Retype exactly the lines from the line containing "Recreate this scene" through the line containing "pose from metres", both included, and nothing more; skip the pictures.

## DATASET ENTRIES
>> BEGIN
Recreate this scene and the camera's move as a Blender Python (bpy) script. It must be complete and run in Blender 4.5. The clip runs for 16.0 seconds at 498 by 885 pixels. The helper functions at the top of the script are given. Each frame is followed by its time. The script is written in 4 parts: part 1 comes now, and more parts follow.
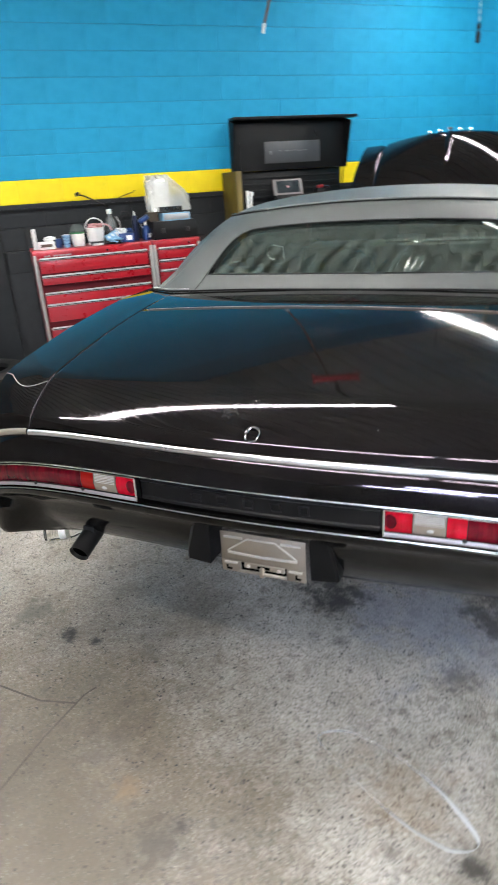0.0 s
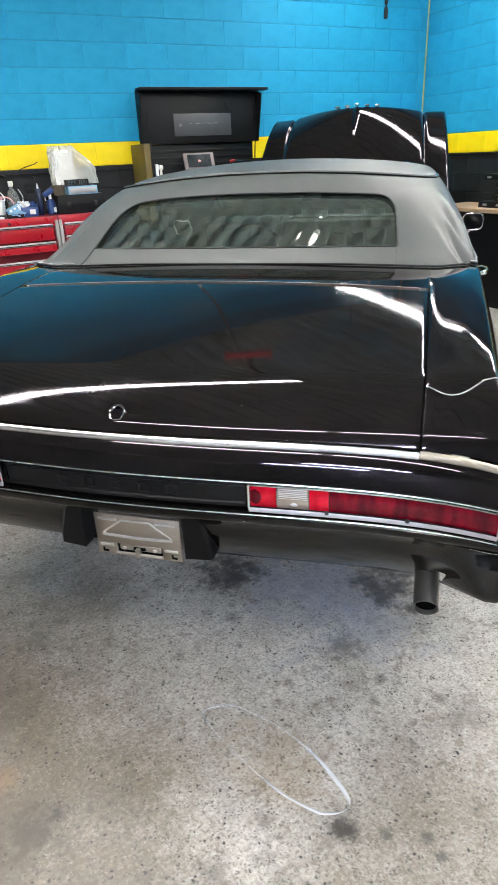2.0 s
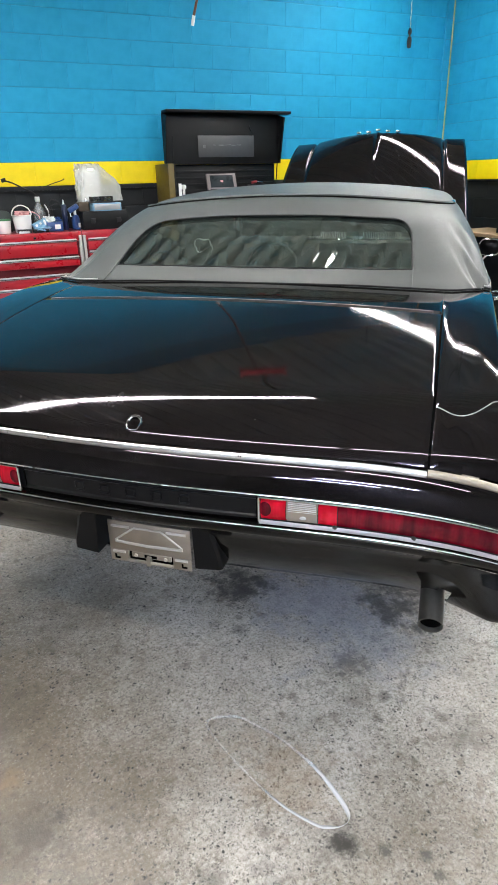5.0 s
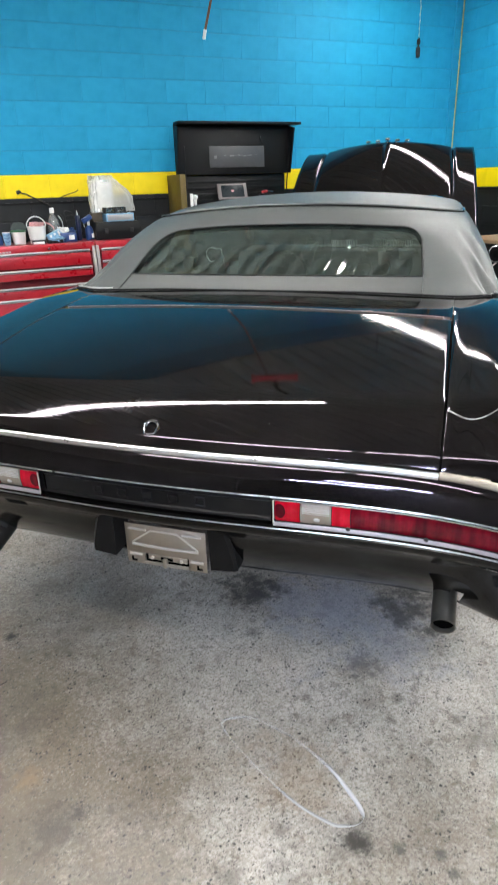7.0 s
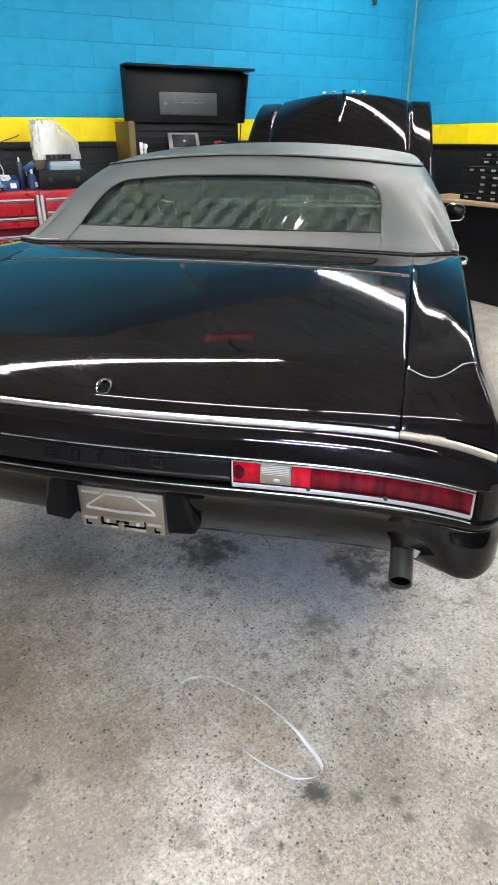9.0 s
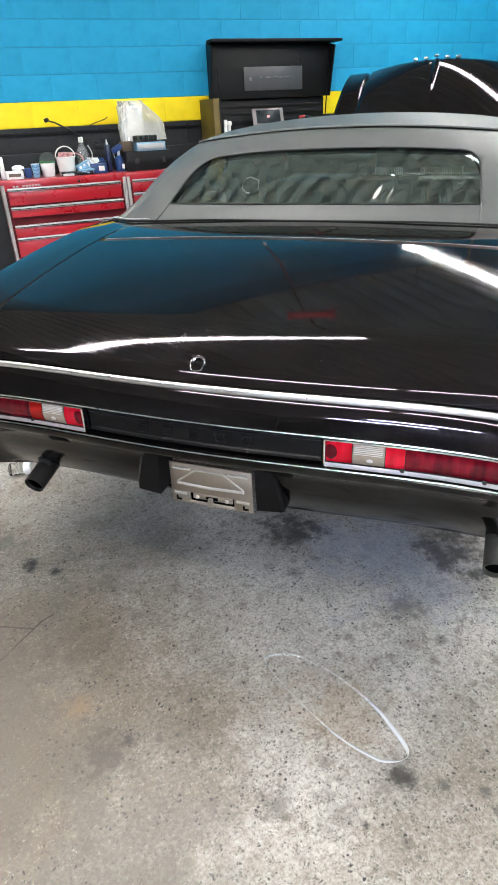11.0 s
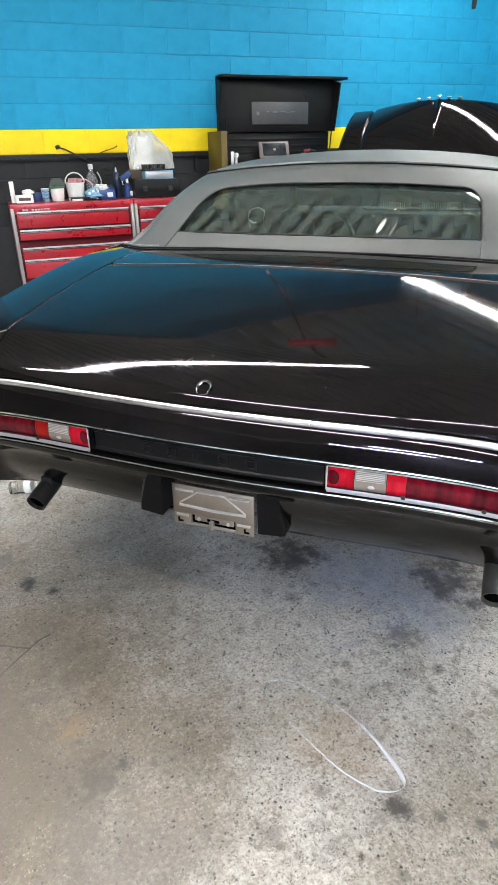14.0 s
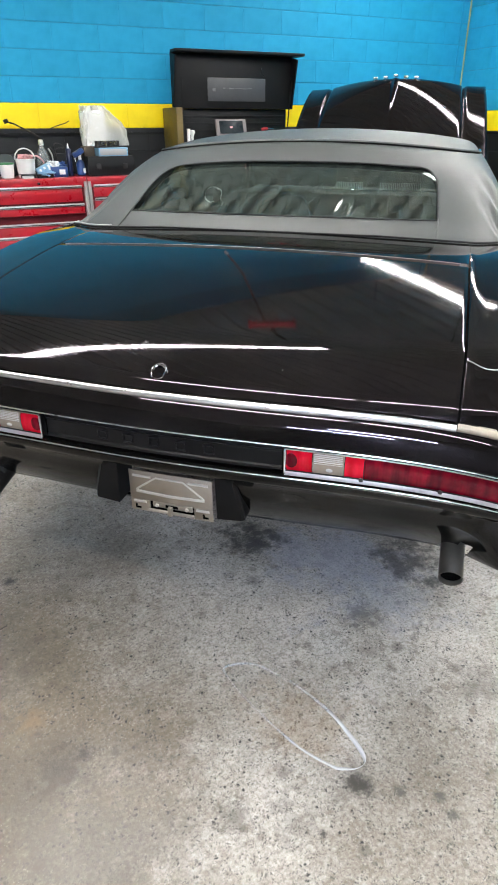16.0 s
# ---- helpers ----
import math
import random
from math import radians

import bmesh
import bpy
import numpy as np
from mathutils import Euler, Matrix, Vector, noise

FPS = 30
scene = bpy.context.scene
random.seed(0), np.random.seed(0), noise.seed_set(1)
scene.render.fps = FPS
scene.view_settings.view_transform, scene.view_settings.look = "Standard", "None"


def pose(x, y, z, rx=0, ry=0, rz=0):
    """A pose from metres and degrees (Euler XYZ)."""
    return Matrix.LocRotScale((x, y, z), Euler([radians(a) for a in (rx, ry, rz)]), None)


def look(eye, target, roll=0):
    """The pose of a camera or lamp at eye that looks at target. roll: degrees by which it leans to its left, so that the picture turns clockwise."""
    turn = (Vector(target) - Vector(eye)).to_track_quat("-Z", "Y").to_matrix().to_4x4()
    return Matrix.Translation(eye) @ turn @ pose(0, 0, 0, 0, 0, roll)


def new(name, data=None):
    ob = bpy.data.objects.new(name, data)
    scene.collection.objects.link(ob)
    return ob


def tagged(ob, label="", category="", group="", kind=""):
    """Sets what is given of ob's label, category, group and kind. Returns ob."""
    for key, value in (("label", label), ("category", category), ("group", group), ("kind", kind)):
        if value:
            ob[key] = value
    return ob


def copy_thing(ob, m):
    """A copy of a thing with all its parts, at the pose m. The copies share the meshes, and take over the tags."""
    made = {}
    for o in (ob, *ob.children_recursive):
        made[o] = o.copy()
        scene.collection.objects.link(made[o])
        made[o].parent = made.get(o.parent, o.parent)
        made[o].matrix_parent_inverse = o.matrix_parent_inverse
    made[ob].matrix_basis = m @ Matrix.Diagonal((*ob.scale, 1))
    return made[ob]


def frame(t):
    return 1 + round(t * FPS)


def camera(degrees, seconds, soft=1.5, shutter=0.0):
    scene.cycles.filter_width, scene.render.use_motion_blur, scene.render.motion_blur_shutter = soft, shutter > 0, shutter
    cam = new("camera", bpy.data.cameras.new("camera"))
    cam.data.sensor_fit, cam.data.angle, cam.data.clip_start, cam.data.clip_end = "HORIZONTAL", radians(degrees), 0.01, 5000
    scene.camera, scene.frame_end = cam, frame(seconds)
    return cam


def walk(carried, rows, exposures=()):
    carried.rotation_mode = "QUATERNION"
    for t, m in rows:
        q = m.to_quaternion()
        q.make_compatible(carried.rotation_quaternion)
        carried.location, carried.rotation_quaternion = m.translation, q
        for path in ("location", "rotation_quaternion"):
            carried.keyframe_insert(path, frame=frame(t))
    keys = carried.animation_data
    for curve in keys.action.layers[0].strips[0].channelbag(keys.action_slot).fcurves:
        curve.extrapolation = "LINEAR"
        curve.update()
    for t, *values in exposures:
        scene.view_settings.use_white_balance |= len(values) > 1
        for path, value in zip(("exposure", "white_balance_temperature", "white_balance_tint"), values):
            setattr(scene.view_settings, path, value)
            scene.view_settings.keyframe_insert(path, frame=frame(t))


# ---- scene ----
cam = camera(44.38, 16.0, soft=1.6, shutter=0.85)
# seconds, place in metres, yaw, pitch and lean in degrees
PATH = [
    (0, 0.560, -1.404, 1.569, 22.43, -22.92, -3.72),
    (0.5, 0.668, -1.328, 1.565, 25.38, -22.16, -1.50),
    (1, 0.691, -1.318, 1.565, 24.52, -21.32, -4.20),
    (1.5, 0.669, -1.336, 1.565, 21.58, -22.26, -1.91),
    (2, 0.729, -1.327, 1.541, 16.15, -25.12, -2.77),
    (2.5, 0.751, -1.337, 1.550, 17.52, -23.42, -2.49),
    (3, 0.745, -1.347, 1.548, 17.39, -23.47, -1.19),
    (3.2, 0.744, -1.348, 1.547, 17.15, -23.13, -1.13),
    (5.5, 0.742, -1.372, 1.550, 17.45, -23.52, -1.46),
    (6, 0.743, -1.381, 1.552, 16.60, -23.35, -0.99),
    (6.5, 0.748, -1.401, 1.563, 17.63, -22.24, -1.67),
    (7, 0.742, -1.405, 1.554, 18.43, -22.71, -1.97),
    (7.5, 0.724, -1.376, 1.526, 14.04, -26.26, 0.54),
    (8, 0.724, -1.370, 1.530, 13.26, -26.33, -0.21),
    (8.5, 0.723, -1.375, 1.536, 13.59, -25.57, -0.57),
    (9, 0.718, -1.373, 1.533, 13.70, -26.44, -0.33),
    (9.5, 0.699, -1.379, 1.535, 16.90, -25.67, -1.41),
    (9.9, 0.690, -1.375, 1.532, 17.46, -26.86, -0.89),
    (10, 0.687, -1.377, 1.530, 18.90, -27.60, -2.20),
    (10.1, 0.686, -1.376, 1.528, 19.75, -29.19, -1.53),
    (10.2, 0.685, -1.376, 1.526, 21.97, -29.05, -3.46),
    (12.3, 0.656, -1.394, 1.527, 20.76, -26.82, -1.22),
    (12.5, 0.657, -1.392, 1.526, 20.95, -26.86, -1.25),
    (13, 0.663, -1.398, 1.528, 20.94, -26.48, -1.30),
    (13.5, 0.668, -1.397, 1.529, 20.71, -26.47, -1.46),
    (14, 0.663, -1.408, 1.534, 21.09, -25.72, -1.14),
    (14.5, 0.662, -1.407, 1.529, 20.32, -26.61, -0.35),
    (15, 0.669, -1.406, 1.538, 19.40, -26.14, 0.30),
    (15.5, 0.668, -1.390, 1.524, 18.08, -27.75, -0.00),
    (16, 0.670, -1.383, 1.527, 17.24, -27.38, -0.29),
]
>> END
>> BEGIN
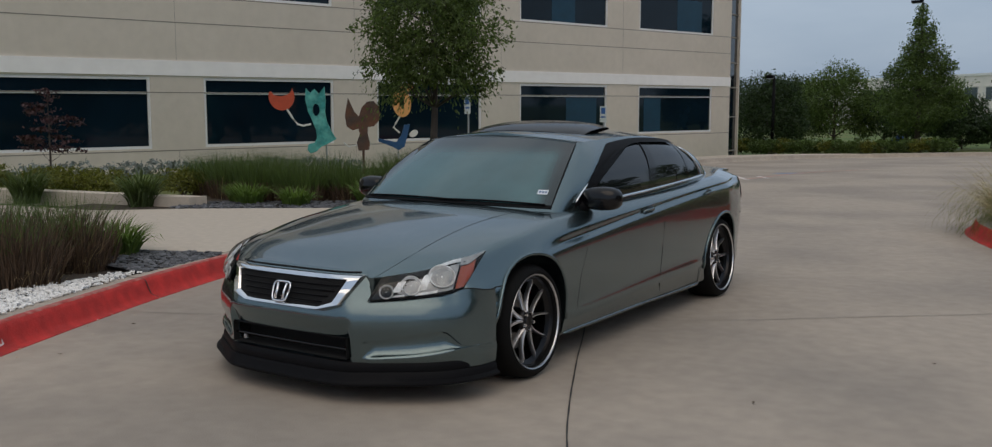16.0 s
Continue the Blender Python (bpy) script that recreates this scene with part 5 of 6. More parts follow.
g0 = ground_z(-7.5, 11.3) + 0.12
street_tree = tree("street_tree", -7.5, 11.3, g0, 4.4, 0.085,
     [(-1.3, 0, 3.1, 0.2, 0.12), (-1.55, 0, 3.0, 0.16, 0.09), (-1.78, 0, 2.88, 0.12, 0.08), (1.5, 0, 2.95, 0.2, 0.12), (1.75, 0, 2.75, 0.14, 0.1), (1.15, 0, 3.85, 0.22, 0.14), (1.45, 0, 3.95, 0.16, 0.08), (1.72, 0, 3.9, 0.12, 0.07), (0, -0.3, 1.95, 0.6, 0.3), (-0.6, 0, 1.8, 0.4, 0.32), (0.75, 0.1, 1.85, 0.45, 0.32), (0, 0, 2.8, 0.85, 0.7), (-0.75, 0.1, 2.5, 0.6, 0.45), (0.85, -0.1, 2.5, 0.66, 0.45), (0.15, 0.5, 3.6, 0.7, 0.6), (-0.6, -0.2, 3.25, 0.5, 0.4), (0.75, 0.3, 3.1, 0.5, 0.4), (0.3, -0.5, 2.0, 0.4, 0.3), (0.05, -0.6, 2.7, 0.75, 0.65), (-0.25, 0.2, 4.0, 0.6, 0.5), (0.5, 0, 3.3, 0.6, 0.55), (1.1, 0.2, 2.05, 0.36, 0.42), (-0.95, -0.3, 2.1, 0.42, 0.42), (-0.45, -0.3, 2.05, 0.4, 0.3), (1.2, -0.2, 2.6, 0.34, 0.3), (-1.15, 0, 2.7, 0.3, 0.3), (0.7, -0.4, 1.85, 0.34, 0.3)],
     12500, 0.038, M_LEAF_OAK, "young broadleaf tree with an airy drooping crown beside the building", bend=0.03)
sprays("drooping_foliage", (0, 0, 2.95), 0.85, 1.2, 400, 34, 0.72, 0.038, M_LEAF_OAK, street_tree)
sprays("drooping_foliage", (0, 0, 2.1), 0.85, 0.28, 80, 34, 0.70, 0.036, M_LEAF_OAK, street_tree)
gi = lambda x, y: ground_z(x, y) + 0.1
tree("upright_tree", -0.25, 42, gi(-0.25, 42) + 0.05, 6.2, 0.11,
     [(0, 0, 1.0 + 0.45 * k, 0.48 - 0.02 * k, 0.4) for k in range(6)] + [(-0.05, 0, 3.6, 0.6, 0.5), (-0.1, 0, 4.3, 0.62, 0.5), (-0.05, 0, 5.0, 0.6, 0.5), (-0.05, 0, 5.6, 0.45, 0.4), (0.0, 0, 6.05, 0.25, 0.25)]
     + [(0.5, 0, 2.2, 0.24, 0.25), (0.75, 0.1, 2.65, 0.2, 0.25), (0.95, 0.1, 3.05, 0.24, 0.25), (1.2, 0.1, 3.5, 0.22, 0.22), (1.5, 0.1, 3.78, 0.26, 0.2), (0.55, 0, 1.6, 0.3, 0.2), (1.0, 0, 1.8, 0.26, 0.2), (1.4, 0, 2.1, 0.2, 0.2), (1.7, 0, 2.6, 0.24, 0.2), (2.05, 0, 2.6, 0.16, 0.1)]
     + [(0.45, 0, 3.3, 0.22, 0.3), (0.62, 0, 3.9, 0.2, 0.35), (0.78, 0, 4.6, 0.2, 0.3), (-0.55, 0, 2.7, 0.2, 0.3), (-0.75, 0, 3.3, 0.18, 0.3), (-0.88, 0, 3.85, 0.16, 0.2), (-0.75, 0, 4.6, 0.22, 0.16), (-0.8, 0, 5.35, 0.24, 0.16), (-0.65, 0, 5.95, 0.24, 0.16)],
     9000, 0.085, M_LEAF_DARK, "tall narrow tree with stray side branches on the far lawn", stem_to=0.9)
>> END
## THE REPLY
Recreate this scene and the camera's move as a Blender Python (bpy) script. It must be complete and run in Blender 4.5. The clip runs for 16.0 seconds at 498 by 885 pixels. The helper functions at the top of the script are given. Each frame is followed by its time. The script is written in 4 parts: part 1 comes now, and more parts follow.
0.0 s
2.0 s
5.0 s
7.0 s
9.0 s
11.0 s
14.0 s
16.0 s
# ---- helpers ----
import math
import random
from math import radians

import bmesh
import bpy
import numpy as np
from mathutils import Euler, Matrix, Vector, noise

FPS = 30
scene = bpy.context.scene
random.seed(0), np.random.seed(0), noise.seed_set(1)
scene.render.fps = FPS
scene.view_settings.view_transform, scene.view_settings.look = "Standard", "None"


def pose(x, y, z, rx=0, ry=0, rz=0):
    """A pose from metres and degrees (Euler XYZ)."""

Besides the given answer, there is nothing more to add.